### GIVEN INFORMATION
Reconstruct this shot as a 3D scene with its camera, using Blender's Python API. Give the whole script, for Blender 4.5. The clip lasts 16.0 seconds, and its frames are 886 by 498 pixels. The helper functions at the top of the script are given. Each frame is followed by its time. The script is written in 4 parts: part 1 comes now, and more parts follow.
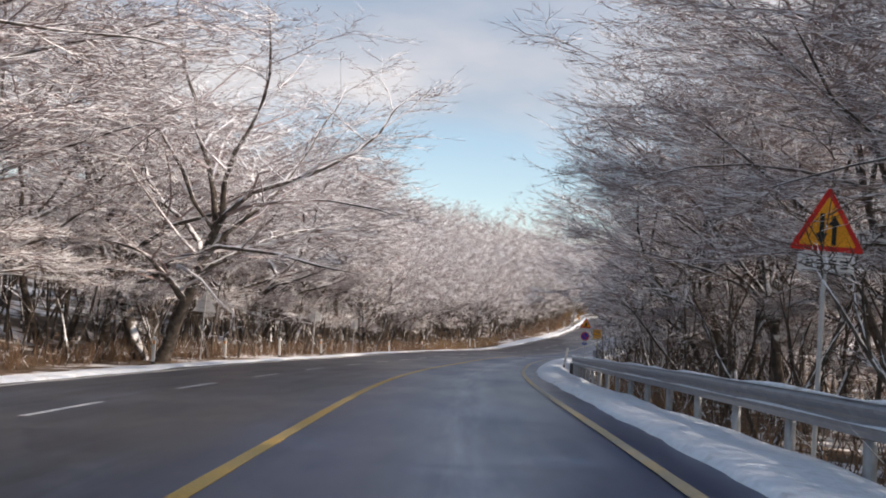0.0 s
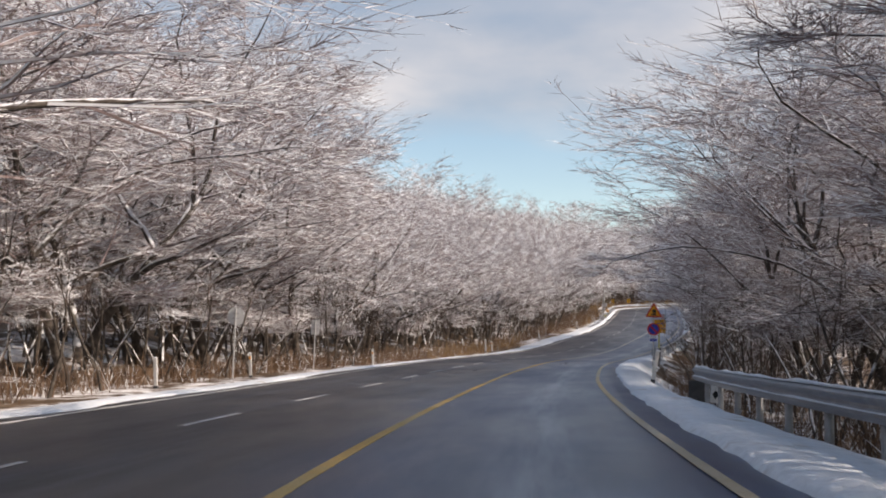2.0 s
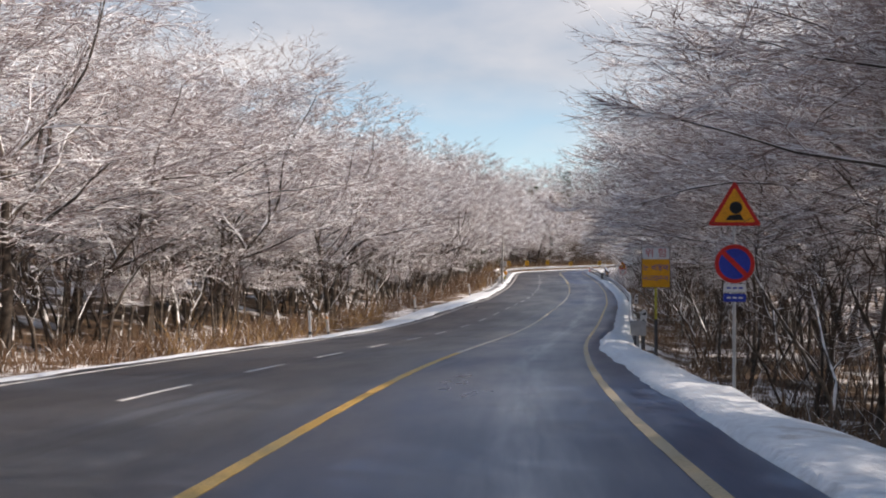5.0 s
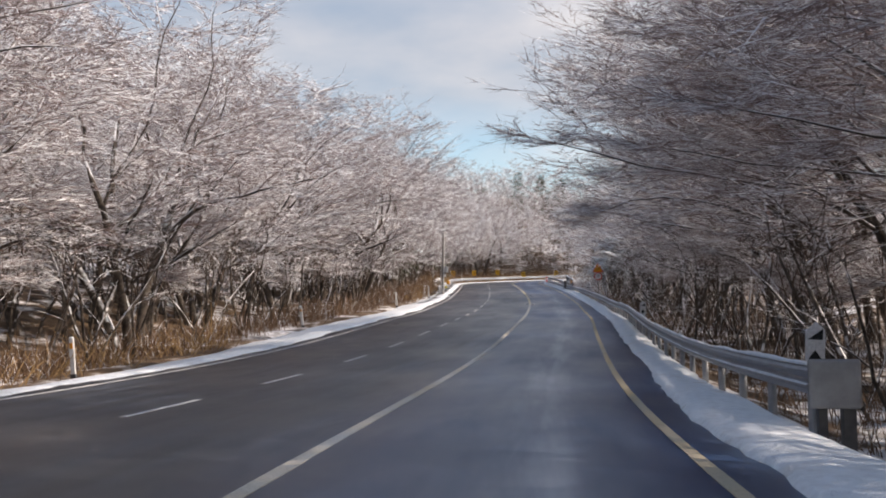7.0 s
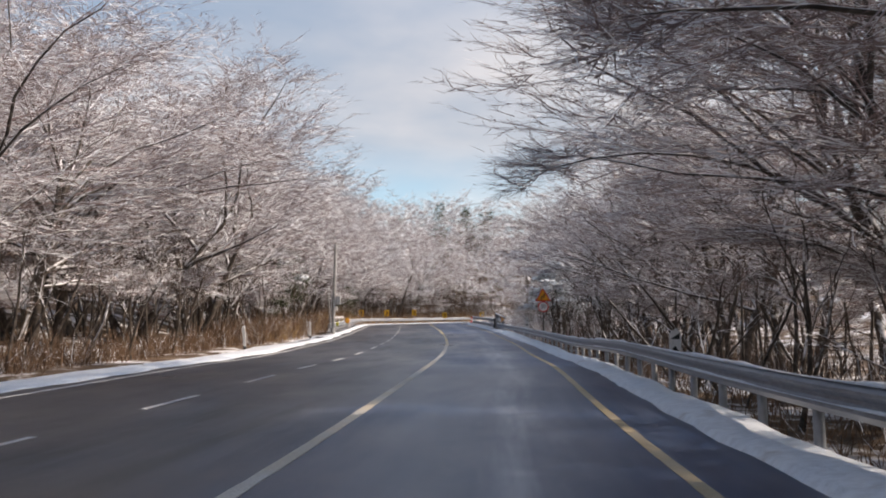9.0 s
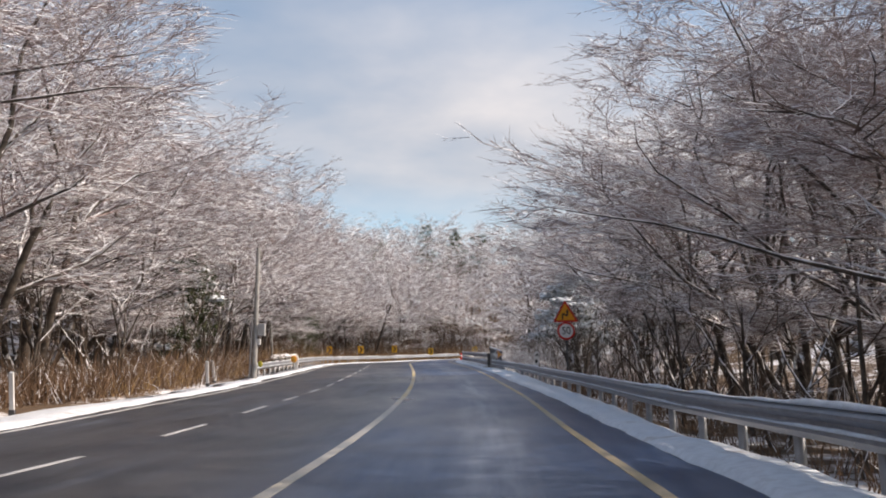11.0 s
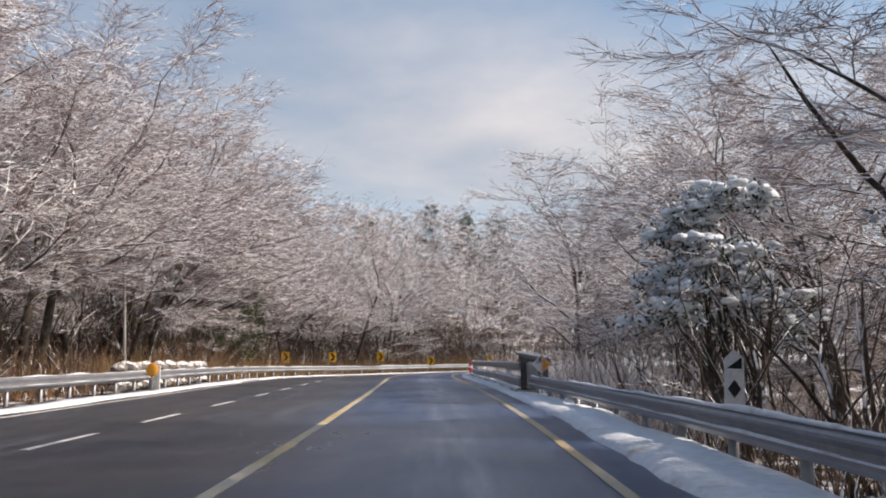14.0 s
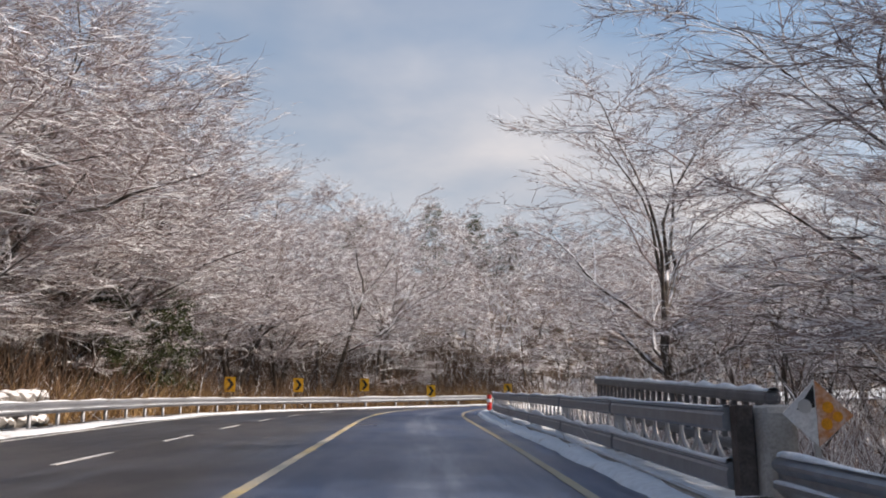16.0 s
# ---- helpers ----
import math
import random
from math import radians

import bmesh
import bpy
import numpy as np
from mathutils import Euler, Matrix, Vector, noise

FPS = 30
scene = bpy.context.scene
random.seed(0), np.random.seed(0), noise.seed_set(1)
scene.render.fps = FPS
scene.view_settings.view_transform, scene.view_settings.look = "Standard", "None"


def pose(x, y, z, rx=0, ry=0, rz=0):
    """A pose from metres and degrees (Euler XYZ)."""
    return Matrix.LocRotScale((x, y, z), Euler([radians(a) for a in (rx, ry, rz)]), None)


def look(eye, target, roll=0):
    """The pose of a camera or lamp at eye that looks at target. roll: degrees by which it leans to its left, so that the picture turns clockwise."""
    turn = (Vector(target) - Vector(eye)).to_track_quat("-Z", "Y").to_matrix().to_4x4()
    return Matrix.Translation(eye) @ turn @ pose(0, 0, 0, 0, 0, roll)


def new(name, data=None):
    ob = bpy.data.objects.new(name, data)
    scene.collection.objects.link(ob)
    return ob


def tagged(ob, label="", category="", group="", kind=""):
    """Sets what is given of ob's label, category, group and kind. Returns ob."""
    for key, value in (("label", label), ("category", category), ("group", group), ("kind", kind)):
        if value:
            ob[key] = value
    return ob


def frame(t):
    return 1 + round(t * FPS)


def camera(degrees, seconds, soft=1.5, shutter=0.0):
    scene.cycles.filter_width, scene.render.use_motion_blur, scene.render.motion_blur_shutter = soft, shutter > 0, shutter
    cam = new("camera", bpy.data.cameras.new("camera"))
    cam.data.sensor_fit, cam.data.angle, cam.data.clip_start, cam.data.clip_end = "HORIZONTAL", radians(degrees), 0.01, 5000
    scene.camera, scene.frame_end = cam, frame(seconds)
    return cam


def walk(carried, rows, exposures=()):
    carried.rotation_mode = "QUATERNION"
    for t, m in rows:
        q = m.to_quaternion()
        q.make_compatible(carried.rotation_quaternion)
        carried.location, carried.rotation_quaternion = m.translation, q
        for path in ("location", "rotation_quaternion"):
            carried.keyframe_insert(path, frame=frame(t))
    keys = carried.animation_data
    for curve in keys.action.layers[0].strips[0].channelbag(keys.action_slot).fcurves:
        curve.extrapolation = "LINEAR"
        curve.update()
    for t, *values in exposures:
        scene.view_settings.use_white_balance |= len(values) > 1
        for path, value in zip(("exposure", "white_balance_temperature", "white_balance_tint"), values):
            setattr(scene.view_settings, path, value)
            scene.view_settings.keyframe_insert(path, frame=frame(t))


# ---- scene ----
cam = camera(52.6, 16.0, soft=1.9)
METRES, EYE, TILT, LEAN, TURN = 170.0, 1.15, 4.0, -3.5, 0.0
ROWS = [
    (0.0, 0.0, 0.0, 0.0, -0.0, 0.0, 0.0),
    (0.5, 0.0007, 0.0322, -0.0028, 0.77, 0.02, 0.51),
    (1.0, 0.0008, 0.0644, -0.0059, 1.01, 0.03, 1.24),
    (1.5, 0.0016, 0.0974, -0.0091, 1.06, 0.12, 2.07),
    (2.0, 0.003, 0.1307, -0.0127, 0.59, 0.16, 2.71),
    (2.5, 0.0052, 0.1644, -0.0164, -0.62, 0.13, 3.05),
    (3.0, 0.0083, 0.1983, -0.0201, -2.1, -0.17, 3.26),
    (3.5, 0.0119, 0.2317, -0.0242, -3.62, -1.32, 3.16),
    (4.0, 0.0164, 0.2657, -0.0277, -4.55, -1.82, 3.13),
    (6.5, 0.046, 0.4306, -0.0453, -9.37, -1.78, 3.43),
    (7.0, 0.0537, 0.4624, -0.0488, -10.0, -1.0, 3.38),
    (7.5, 0.0616, 0.493, -0.0524, -11.62, -0.7, 3.25),
    (8.0, 0.0701, 0.5233, -0.0558, -12.84, -0.4, 3.07),
    (8.5, 0.0793, 0.553, -0.0588, -14.01, 1.07, 2.82),
    (9.0, 0.0887, 0.5826, -0.0616, -14.79, 1.79, 2.88),
    (11.5, 0.1341, 0.7207, -0.0697, -15.07, 4.35, 3.75),
    (12.0, 0.1426, 0.7483, -0.0715, -14.95, 2.78, 3.41),
    (12.5, 0.151, 0.7762, -0.073, -14.72, 2.49, 3.18),
    (13.0, 0.1593, 0.8042, -0.0743, -14.5, 2.96, 3.03),
    (13.5, 0.1671, 0.8317, -0.0754, -14.29, 4.35, 3.13),
    (14.0, 0.1746, 0.8591, -0.0765, -14.21, 4.92, 3.16),
    (14.5, 0.1817, 0.8868, -0.0775, -14.21, 5.77, 3.11),
    (15.0, 0.1886, 0.9147, -0.0784, -14.22, 6.4, 2.96),
    (15.5, 0.1954, 0.9429, -0.0793, -14.15, 6.59, 2.88),
    (16.0, 0.2014, 0.9707, -0.0804, -14.12, 6.75, 2.68),
]
walk(cam, [(t, pose(0, 0, EYE, TILT, LEAN, TURN) @ pose(METRES * x, METRES * y, METRES * z, 90 + pitch, roll, yaw)) for t, x, y, z, yaw, pitch, roll in ROWS],
     exposures=[(0.0, 0.46, 7050, 18), (2.0, 0.36, 7050, 18), (4.0, 0.44, 7050, 18), (11.0, 0.46, 7100, 18), (14.0, 0.36, 7050, 18), (16.0, 0.30, 7050, 18)])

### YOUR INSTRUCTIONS
Pictures are excluded; copy all other data exactly as shown.

### RESULT OF THE EXERCISE
Reconstruct this shot as a 3D scene with its camera, using Blender's Python API. Give the whole script, for Blender 4.5. The clip lasts 16.0 seconds, and its frames are 886 by 498 pixels. The helper functions at the top of the script are given. Each frame is followed by its time. The script is written in 4 parts: part 1 comes now, and more parts follow.
0.0 s
2.0 s
5.0 s
7.0 s
9.0 s
11.0 s
14.0 s
16.0 s
# ---- helpers ----
import math
import random
from math import radians

import bmesh
import bpy
import numpy as np
from mathutils import Euler, Matrix, Vector, noise

FPS = 30
scene = bpy.context.scene
random.seed(0), np.random.seed(0), noise.seed_set(1)
scene.render.fps = FPS
scene.view_settings.view_transform, scene.view_settings.look = "Standard", "None"


def pose(x, y, z, rx=0, ry=0, rz=0):
    """A pose from metres and degrees (Euler XYZ)."""
    return Matrix.LocRotScale((x, y, z), Euler([radians(a) for a in (rx, ry, rz)]), None)


def look(eye, target, roll=0):
    """The pose of a camera or lamp at eye that looks at target. roll: degrees by which it leans to its left, so that the picture turns clockwise."""
    turn = (Vector(target) - Vector(eye)).to_track_quat("-Z", "Y").to_matrix().to_4x4()
    return Matrix.Translation(eye) @ turn @ pose(0, 0, 0, 0, 0, roll)


def new(name, data=None):
    ob = bpy.data.objects.new(name, data)
    scene.collection.objects.link(ob)
    return ob


def tagged(ob, label="", category="", group="", kind=""):
    """Sets what is given of ob's label, category, group and kind. Returns ob."""
    for key, value in (("label", label), ("category", category), ("group", group), ("kind", kind)):
        if value:
            ob[key] = value
    return ob


def frame(t):
    return 1 + round(t * FPS)


def camera(degrees, seconds, soft=1.5, shutter=0.0):
    scene.cycles.filter_width, scene.render.use_motion_blur, scene.render.motion_blur_shutter = soft, shutter > 0, shutter
    cam = new("camera", bpy.data.cameras.new("camera"))
    cam.data.sensor_fit, cam.data.angle, cam.data.clip_start, cam.data.clip_end = "HORIZONTAL", radians(degrees), 0.01, 5000
    scene.camera, scene.frame_end = cam, frame(seconds)
    return cam


def walk(carried, rows, exposures=()):
    carried.rotation_mode = "QUATERNION"
    for t, m in rows:
        q = m.to_quaternion()
        q.make_compatible(carried.rotation_quaternion)
        carried.location, carried.rotation_quaternion = m.translation, q
        for path in ("location", "rotation_quaternion"):
            carried.keyframe_insert(path, frame=frame(t))
    keys = carried.animation_data
    for curve in keys.action.layers[0].strips[0].channelbag(keys.action_slot).fcurves:
        curve.extrapolation = "LINEAR"
        curve.update()
    for t, *values in exposures:
        scene.view_settings.use_white_balance |= len(values) > 1
        for path, value in zip(("exposure", "white_balance_temperature", "white_balance_tint"), values):
            setattr(scene.view_settings, path, value)
            scene.view_settings.keyframe_insert(path, frame=frame(t))


# ---- scene ----
cam = camera(52.6, 16.0, soft=1.9)
METRES, EYE, TILT, LEAN, TURN = 170.0, 1.15, 4.0, -3.5, 0.0
ROWS = [
    (0.0, 0.0, 0.0, 0.0, -0.0, 0.0, 0.0),
    (0.5, 0.0007, 0.0322, -0.0028, 0.77, 0.02, 0.51),
    (1.0, 0.0008, 0.0644, -0.0059, 1.01, 0.03, 1.24),
    (1.5, 0.0016, 0.0974, -0.0091, 1.06, 0.12, 2.07),
    (2.0, 0.003, 0.1307, -0.0127, 0.59, 0.16, 2.71),
    (2.5, 0.0052, 0.1644, -0.0164, -0.62, 0.13, 3.05),
    (3.0, 0.0083, 0.1983, -0.0201, -2.1, -0.17, 3.26),
    (3.5, 0.0119, 0.2317, -0.0242, -3.62, -1.32, 3.16),
    (4.0, 0.0164, 0.2657, -0.0277, -4.55, -1.82, 3.13),
    (6.5, 0.046, 0.4306, -0.0453, -9.37, -1.78, 3.43),
    (7.0, 0.0537, 0.4624, -0.0488, -10.0, -1.0, 3.38),
    (7.5, 0.0616, 0.493, -0.0524, -11.62, -0.7, 3.25),
    (8.0, 0.0701, 0.5233, -0.0558, -12.84, -0.4, 3.07),
    (8.5, 0.0793, 0.553, -0.0588, -14.01, 1.07, 2.82),
    (9.0, 0.0887, 0.5826, -0.0616, -14.79, 1.79, 2.88),
    (11.5, 0.1341, 0.7207, -0.0697, -15.07, 4.35, 3.75),
    (12.0, 0.1426, 0.7483, -0.0715, -14.95, 2.78, 3.41),
    (12.5, 0.151, 0.7762, -0.073, -14.72, 2.49, 3.18),
    (13.0, 0.1593, 0.8042, -0.0743, -14.5, 2.96, 3.03),
    (13.5, 0.1671, 0.8317, -0.0754, -14.29, 4.35, 3.13),
    (14.0, 0.1746, 0.8591, -0.0765, -14.21, 4.92, 3.16),
    (14.5, 0.1817, 0.8868, -0.0775, -14.21, 5.77, 3.11),
    (15.0, 0.1886, 0.9147, -0.0784, -14.22, 6.4, 2.96),
    (15.5, 0.1954, 0.9429, -0.0793, -14.15, 6.59, 2.88),
    (16.0, 0.2014, 0.9707, -0.0804, -14.12, 6.75, 2.68),
]
walk(cam, [(t, pose(0, 0, EYE, TILT, LEAN, TURN) @ pose(METRES * x, METRES * y, METRES * z, 90 + pitch, roll, yaw)) for t, x, y, z, yaw, pitch, roll in ROWS],
     exposures=[(0.0, 0.46, 7050, 18), (2.0, 0.36, 7050, 18), (4.0, 0.44, 7050, 18), (11.0, 0.46, 7100, 18), (14.0, 0.36, 7050, 18), (16.0, 0.30, 7050, 18)])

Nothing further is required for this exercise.